Myth:  A person who talks about attempting suicide rarely follows through. He is probably just trying to get attention.

Fact:  Two-thirds talked about their intentions before attempting suicide. They are not crying wolf just to get attention. They are reaching out for help because they are experiencing overwhelming emotional pain. All suicidal statements should raise red flags, even if the person jokes about it. If someone you know has mentioned the desire to die by suicide, take him/her seriously and act immediately.


Myth: There is really nothing you can do to help someone who is truly suicidal.

Fact: Most people who are suicidal do not want to die. They are in psychological pain, and they want to stop the pain. Many people who are suicidal do reach out for help. More than half the victims of suicide seek medical attention in the months leading up to their death.


Myth: People who threaten suicide are just seeking attention.

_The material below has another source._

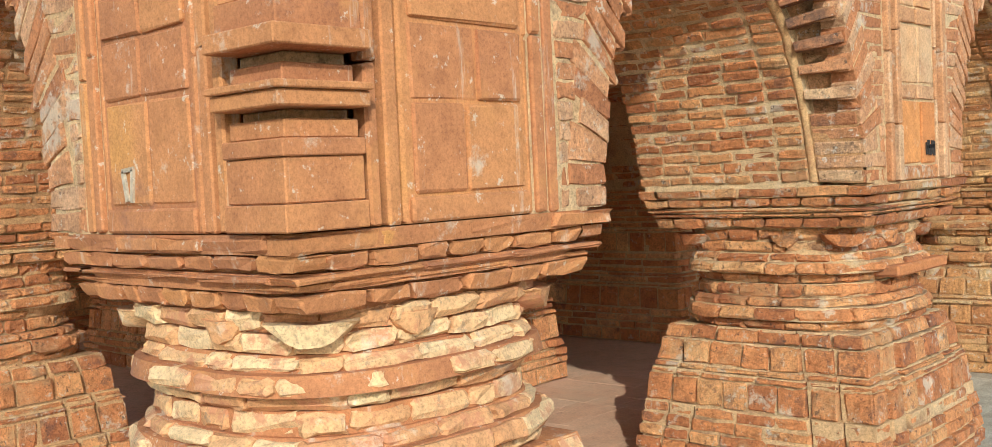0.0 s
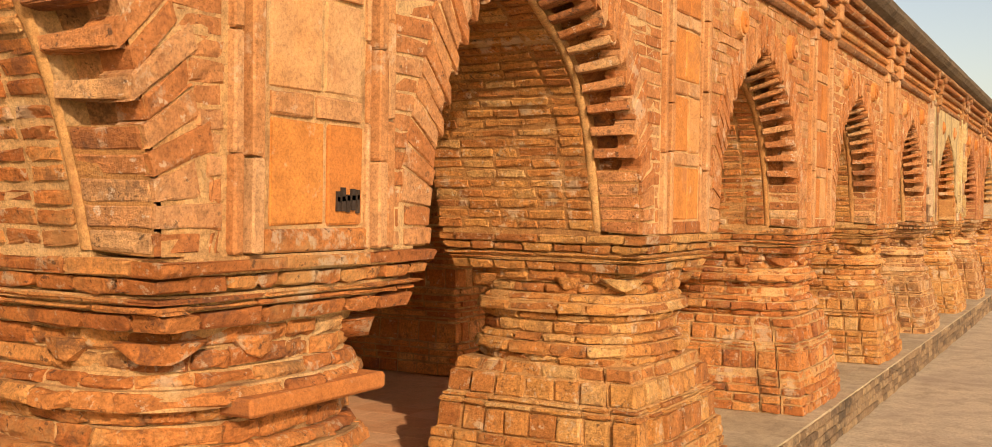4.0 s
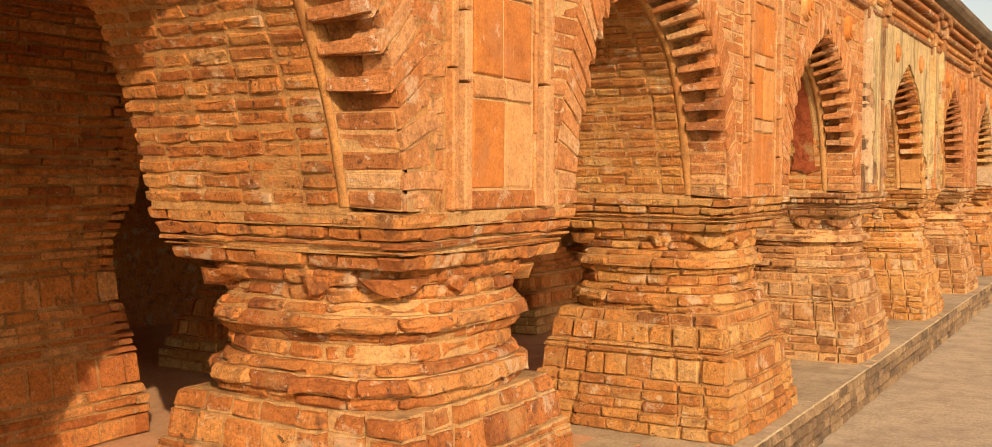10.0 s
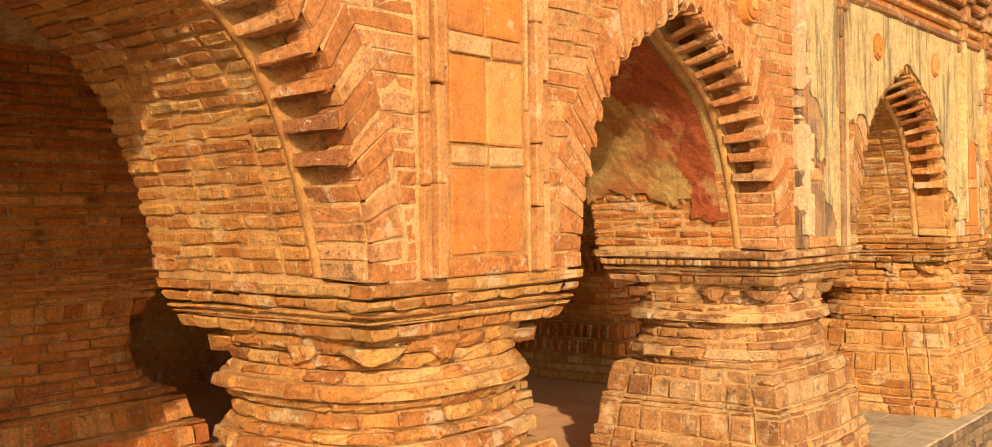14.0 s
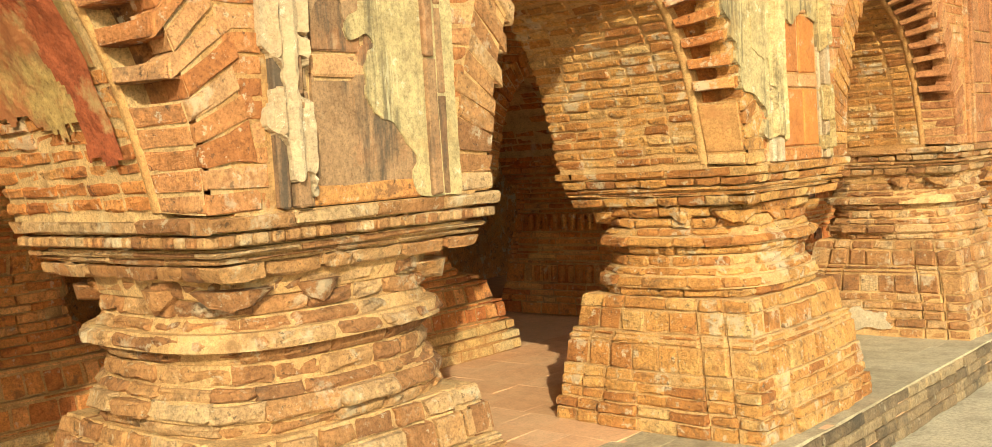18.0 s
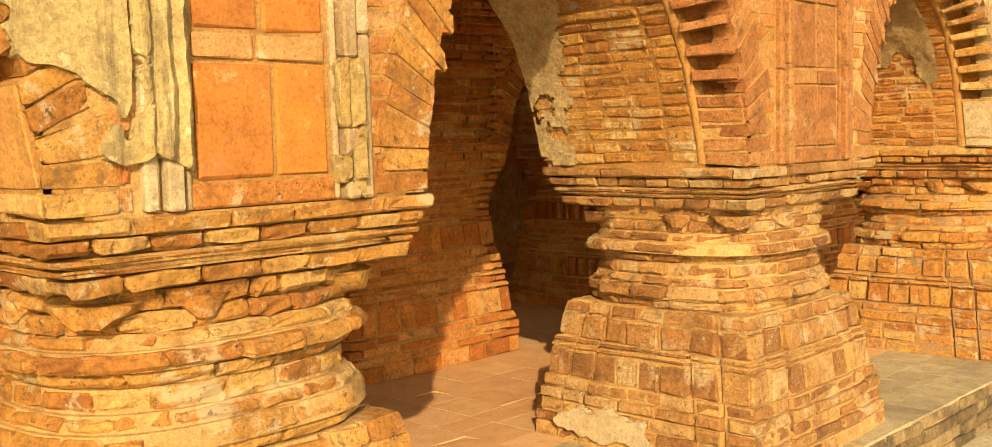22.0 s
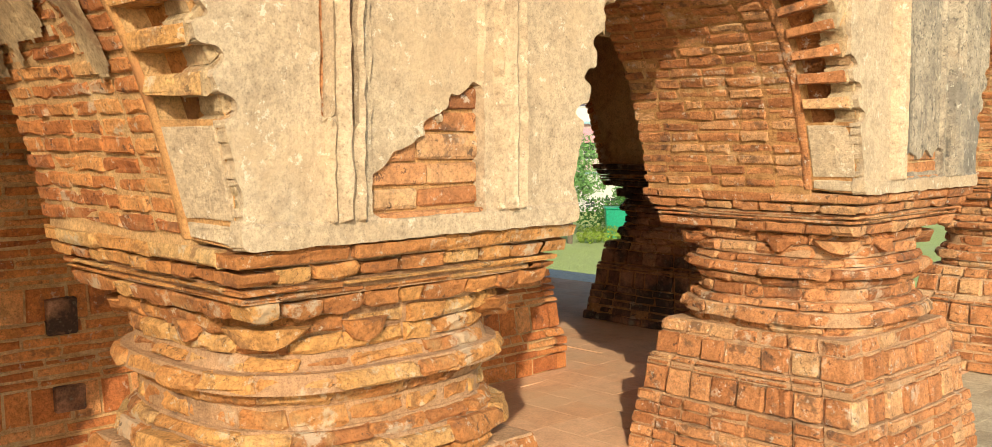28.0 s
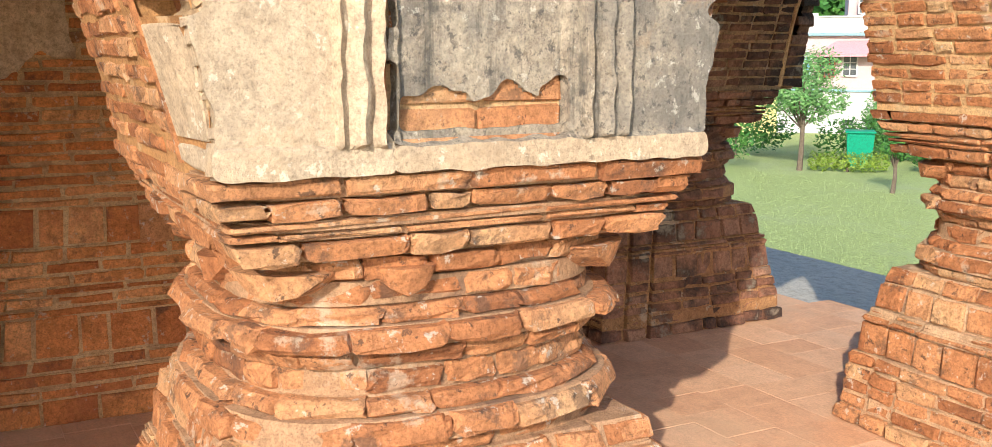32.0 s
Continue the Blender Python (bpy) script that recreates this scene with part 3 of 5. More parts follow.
def pier(seed, m, label, material=None, most=104, group="arcade piers", cap=None, core=None):
    material = material or BRICK
    rng = random.Random(seed)
    ob = thing("arcade_pier", m, label, "pier", group)
    out, sections, z = [], [], FLOOR
    for i, (h, a, b, e, length, push) in enumerate(COURSES):
        w = rng.uniform(-0.006, 0.006)
        step = 0.022 if i < BASE - 1 else 0.014 if i < BASE else 0.0
        ring_course(rng, out, 0, 0, a + w, a + w, b + w, b + w, z, z + h, e, length, push, i % 2, jig=0.008 if e < 6 else 0.006, bev=0.011 if e < 6 else 0.006, scallop=SCALLOPED.get(i, 0.0), step=step)
        inset = (push + rng.choice((0.001, 0.002, 0.005, 0.012)) if i not in SCALLOPED else 0.03) if e > 6 else rng.choice((0.011, 0.015, 0.019, 0.032))
        sections += [(a - inset, z + 0.001, min(e, 8), step), (b - inset, z + h, min(e, 8), step)]
        z += h
    if cap:   # corbels of another stone
        emit([b for b in out if b[:GRID, 2].mean() > 1.24], ob, cap, 50)
        out = [b for b in out if b[:GRID, 2].mean() <= 1.24]
    emit(out, ob, material, most)
    vs, fs = loft_plan(sections)
    mesh_object("core", vs, fs, core or MORTAR, ob, "pale lime mortar core" if not core else "")
    for cx, cy, turn, wide in ((0.345, -0.345, -45, 0.10), (0.392, -0.12, -10, 0.065), (0.12, -0.392, -80, 0.065), (0.345, 0.345, 45, 0.10), (-0.345, -0.345, -135, 0.10)):   # hanging leaf mouldings under the corbels
        bm = bmesh.new()
        k = 9
        for i in range(k):
            s = i / (k - 1) * 2 - 1
            top, low = 1.232, 1.232 - 0.052 * (1 - s * s) - 0.012
            for zz, xx in ((top, -0.06), (top, 0.062 - 0.03 * s * s + rng.uniform(-0.006, 0.004)), (low + 0.012 + rng.uniform(-0.005, 0.005), 0.05 - 0.03 * s * s + rng.uniform(-0.006, 0.004)), (low, -0.06)):
                bm.verts.new((xx, s * wide, zz))
        bm.verts.ensure_lookup_table()
        for i in range(k - 1):
            for j in range(3):
                bm.faces.new([bm.verts[i * 4 + j], bm.verts[i * 4 + j + 1], bm.verts[i * 4 + 5 + j], bm.verts[i * 4 + 4 + j]])
        for i in (0, 4 * (k - 1)):
            bm.faces.new([bm.verts[i + j] for j in range(4)])
        bmesh.ops.transform(bm, matrix=pose(cx * 1.0, cy * 1.0, 0, 0, 0, turn), verts=bm.verts)
        part("leaf_moulding", bm, material, ob)
    return ob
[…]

Fact: All suicide attempts must be treated as though the person has the intent to die.
Do not dismiss a suicide attempt as simply being an attention-gaining device.
If the person is saying this to get attention, this attention is likely needed.
The attention they get may well save their lives.


Prevention Trainings - Learn how you can help

QPR (question, persuade, and refer) training is about three simple steps anyone can learn to help save a life from suicide and is offered through Summitstone and The Alliance for Suicide Prevention. Within PSD, QPR is a mandatory training for new staff and many schools opt to have QPR trainings in their buildings. 

Just as people trained in CPR and the Heimlich Maneuver help save thousands of lives each year, people trained in QPR learn how to recognize the warning signs of a suicide crisis and how to question, persuade, and refer someone to help. 


Mental Health Myth and Facts

Myth: Mental health applies only to people who are struggling.

Fact: We all have mental health.  When we talk about mental health services, we mean prevention and intervention.  We know that students learn best and build resilience to stress when their mental health is a priority.


Myth: Mental health is in people’s heads.

Fact: Yes and no. Our brains and bodies are complicated. The impact of chronic stress can cause problems for our health and mental health. Others of us are born with a higher likelihood of experiencing mental health problems. The idea that we can ‘think our way’ out of a mental illness does not account for the many complex ways our brain, body, and environment interact. A more accurate statement might be that mental health is a physiological, emotional, cognitive, and social construct.


Myth: Mental health issues are a sign of weakness.  

Fact: The idea that mental illness is a sign of weakness is outdated.  We know that many people from every demographic suffer from mental illness.  Mental health and mental illness are based on many dimensions of our lives including genetics, support systems, experiences, health, and many more.  There is not a ‘one size fits all’ explanation or solution for mental health issues.  What we do know is that talking about it is the first courageous step to receiving support and moving toward health and well-being.